When you look at the models for a dbt project, you will see a few sets of models with different numbered prefixes, like “0_ctes”, “1_cta_full_refresh”, “1_cta_incremental“, and “2_partner_matviews”. The numbered prefixes indicate the dependency structure of the models - first, we run CTEs (common table expressions) to do some basic pre-processing, then we stage data in base tables in CTA’s project, and finally, we deliver materialized views to partner projects.

This is the most common structure we use in our dbt projects:

0_ctes: Models in this step ingest the raw JSON and parse the fields into columns with appropriate data types (strings, integers, timestamps, etc.).
1_cta_full_refresh: These models prepare data for staging in CTA’s BigQuery project. And represent tables that are fully refreshed on each run.
1_cta_incremental: These models prepare data for staging in CTA’s BigQuery project. And represent tables that are refreshed incrementally on each run.
2_partner_matviews: These models define the materialized views delivered to PAD users. This is the final step for all materialized views you see in PAD.

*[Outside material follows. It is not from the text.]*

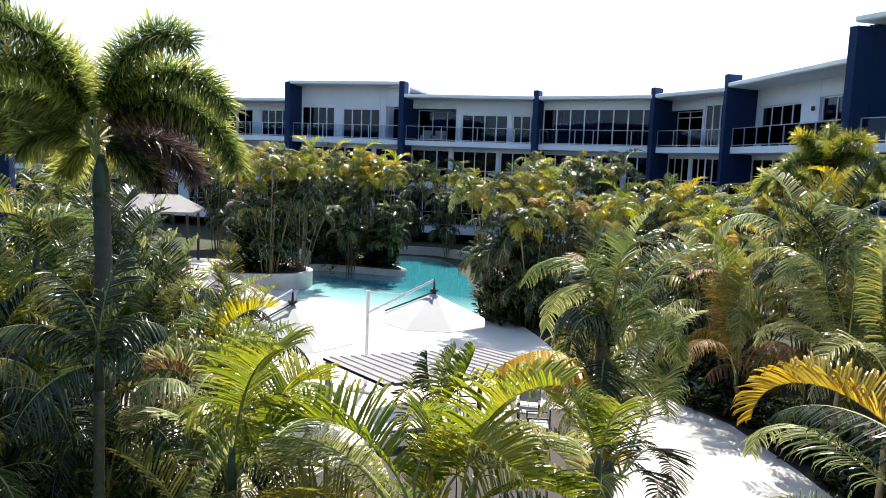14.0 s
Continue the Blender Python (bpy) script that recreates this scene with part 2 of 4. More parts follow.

Not all projects use the exact same set of models. For example, in some cases, like Snapchat Marketing, we deliver views in addition to materialized views, and those models would live in a folder called 3_partner_views. If you want to see all the models we use, you can look at everything under “models” in dbt_project.yaml.

How can PAD users learn about the dbt that delivers their data?

The dbt model files in this repository match the dbt that CTA runs for all of our syncs. So, for example, if you want to learn what dbt we are using to deliver Facebook Marketing data, you can look at the files in dbt-cta/facebook_marketing and see for yourself!

Each vendor sync also contains a README that contains (or will soon contain) additional information about the sync and schemas for tables we deliver from that vendor as well as sample queries for using the data.